Marlowe was originally hired at the wage rate of $5.50 per hour. During the first month of her employment, Marlowe received an unsolicited wage increase to $6.00 per hour. Although there is conflicting evidence regarding the exact amounts and dates, the record clearly establishes that Marlowe also received at least one and possibly two other unsolicited raises that brought her wage rate to $6.50 per hour by the end of July 1988.

In late July or early August of 1988, after learning that certain employees were earning more than employees with greater seniority, Marlowe went to Turner's office and requested another raise. She explained that she had heard that some newer employees were making more than employees with greater seniority. Upon being questioned as to how she had obtained this information, Marlowe informed Turner that employees talk to each other. Turner responded that he should fire everybody and start over. Nevertheless, he granted Marlowe's request and gave her a raise of thirty cents per hour.

In August of 1988, Marlowe also complained to warehouse manager Hewett about her dissatisfaction with the wage situation. In addition, she discussed the wage situation with other employees. On January 6, 1989, Marlowe discovered that an employee with less seniority was still earning a higher hourly wage than she. She again approached Hewett and complained about the wage disparity. Shortly thereafter, Hewett informed Marlowe that he had discussed her complaints with Turner, and Turner had denied her request for a raise.
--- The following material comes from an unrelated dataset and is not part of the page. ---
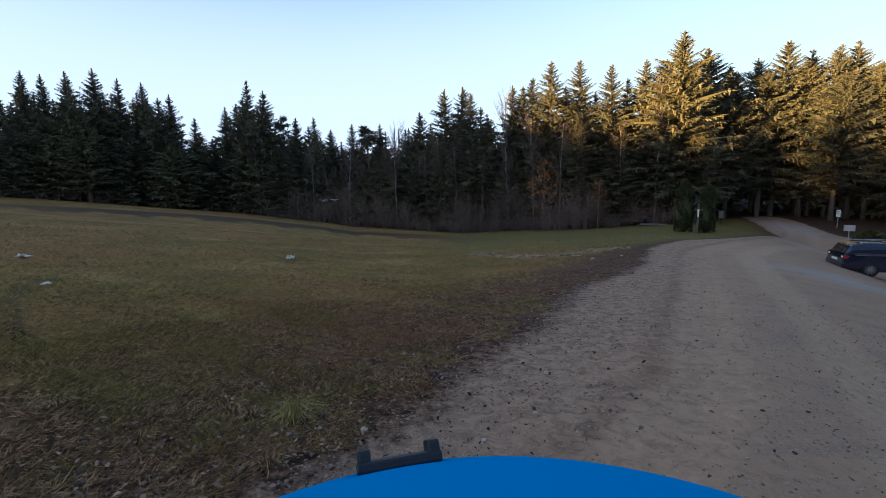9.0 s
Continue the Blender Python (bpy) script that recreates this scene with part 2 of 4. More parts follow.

Marlowe then stated that she would go over Turner's head.

Later that day, Hewett approached Marlowe and handed her a written warning, reprimanding her for "job dissatisfaction" and "threatening attitude." Marlowe questioned Hewett about what he meant by "threatening attitude." Hewett replied he assumed that when she said she would go over Turner's head she meant she was going to the labor board. A few minutes later, Hewett directed Marlowe to go to Turner's office. Turner accused Marlowe of being dissatisfied with her job and making untrue statements about the rates of pay of other employees. Marlowe denied making the untrue statements and explained that she did not think it was right for newer employees to make more than those with greater seniority. Marlowe acknowledged that she had made the statement about going over Turner's head and attempted to explain what she meant. At that point Turner became angry and discharged Marlowe.
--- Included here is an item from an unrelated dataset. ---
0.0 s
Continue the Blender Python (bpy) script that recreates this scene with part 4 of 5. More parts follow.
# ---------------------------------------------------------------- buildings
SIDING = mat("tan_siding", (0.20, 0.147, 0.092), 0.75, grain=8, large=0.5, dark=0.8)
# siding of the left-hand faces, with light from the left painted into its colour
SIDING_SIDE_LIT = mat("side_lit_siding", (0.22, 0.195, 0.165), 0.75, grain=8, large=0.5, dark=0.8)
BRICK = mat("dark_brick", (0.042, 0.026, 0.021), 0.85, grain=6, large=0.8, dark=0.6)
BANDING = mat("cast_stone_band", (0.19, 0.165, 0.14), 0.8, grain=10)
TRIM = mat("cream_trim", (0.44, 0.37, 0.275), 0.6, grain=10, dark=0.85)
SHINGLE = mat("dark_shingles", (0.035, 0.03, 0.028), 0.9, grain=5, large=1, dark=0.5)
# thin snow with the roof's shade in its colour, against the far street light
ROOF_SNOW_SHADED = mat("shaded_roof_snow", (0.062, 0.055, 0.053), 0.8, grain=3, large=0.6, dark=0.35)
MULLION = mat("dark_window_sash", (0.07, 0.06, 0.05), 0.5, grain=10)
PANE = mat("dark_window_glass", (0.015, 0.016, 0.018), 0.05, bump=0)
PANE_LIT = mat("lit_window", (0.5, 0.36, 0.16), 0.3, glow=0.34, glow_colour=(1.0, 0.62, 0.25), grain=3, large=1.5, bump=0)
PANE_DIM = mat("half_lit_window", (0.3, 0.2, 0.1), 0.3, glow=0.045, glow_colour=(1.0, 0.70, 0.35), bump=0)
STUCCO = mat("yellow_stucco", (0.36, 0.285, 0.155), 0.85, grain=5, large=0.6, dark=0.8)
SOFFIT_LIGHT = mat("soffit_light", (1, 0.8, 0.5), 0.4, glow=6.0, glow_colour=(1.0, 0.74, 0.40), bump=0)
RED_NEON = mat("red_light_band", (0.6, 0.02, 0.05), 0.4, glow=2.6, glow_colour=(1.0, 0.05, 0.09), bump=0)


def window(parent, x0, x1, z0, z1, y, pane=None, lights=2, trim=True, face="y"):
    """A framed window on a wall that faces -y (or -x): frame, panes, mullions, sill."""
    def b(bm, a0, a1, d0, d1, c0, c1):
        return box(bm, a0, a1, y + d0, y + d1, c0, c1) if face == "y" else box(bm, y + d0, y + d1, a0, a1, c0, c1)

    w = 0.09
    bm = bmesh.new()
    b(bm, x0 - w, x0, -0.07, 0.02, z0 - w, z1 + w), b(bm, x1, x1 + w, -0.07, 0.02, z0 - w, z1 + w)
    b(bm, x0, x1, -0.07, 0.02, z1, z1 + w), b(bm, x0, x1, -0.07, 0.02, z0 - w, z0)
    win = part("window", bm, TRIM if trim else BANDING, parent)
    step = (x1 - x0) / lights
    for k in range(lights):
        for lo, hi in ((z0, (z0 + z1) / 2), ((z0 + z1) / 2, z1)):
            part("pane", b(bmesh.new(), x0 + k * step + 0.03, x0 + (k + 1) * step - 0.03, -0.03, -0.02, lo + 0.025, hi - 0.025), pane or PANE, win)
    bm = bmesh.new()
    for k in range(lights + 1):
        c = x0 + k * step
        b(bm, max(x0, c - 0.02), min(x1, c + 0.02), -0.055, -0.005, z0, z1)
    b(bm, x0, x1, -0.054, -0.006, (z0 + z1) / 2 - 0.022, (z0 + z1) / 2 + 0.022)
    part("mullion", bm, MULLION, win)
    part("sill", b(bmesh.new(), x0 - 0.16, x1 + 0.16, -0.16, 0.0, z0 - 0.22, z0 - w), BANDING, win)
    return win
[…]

The Board found, in agreement with the administrative law judge, that Trayco violated sections 8(a) (1) and (4) of the Act by warning Katie Marlowe because of her protected concerted activities and its belief that she intended to seek the assistance of the Board. The Board also found that Trayco violated section 8(a) (1) of the Act by discharging employee Marlowe because of those protected concerted activities.
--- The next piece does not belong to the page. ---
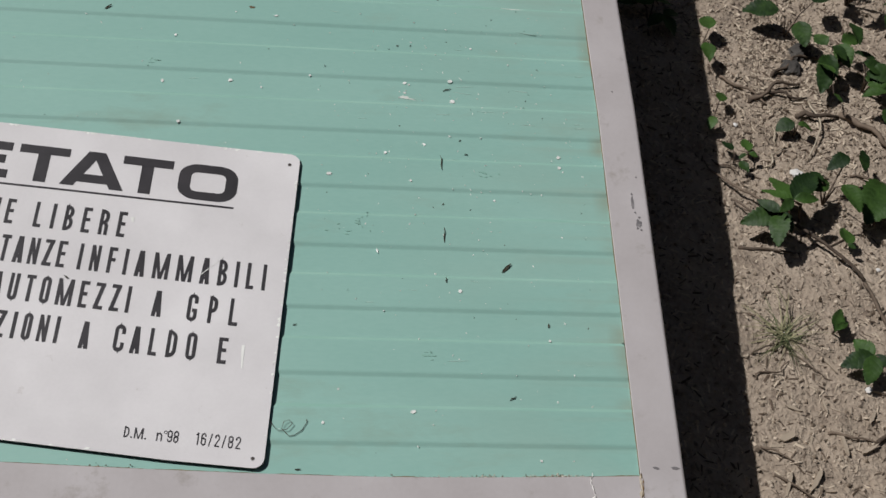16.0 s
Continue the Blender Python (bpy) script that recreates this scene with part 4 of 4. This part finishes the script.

After hearing oral arguments and reviewing the record, we conclude that the evidence is insufficient to sustain the Board's order. To establish that an individual employee is engaged in protected concerted activity, the evidence must show that she is seeking either to enforce a collective bargaining agreement, to induce group action, or to act on behalf of other employees. Tyler Business Services, Inc. v. NLRB, 680 F.2d 338, 339 (4th Cir. 1982) (applying Blaw-Knox Foundry v. NLRB, 646 F.2d 113, 115-16 (4th Cir. 1981)).

There is no collective bargaining agreement in this case, and the evidence of record fails to establish that Marlowe was either attempting to induce group action or acting on behalf of other employees. Although the record shows that Marlowe discussed her concerns about wages with other employees, there is no evidence to indicate that she sought to induce any type of group action. The evidence is also insufficient to show that Marlowe was speaking for anyone other than herself when she repeatedly complained about the disparity in wages. She clearly was acting on her own and not in concert with fellow employees. Such personal concerns or missions are insufficient to establish concerted activity. Id. Because we conclude that Marlowe was not engaged in protected concerted activity, we find it unnecessary to address the other issues raised by this appeal.

The decision and order of the Board in this case is not supported by substantial evidence. Accordingly, enforcement of the decision and order of the Board is denied, and the order is set aside.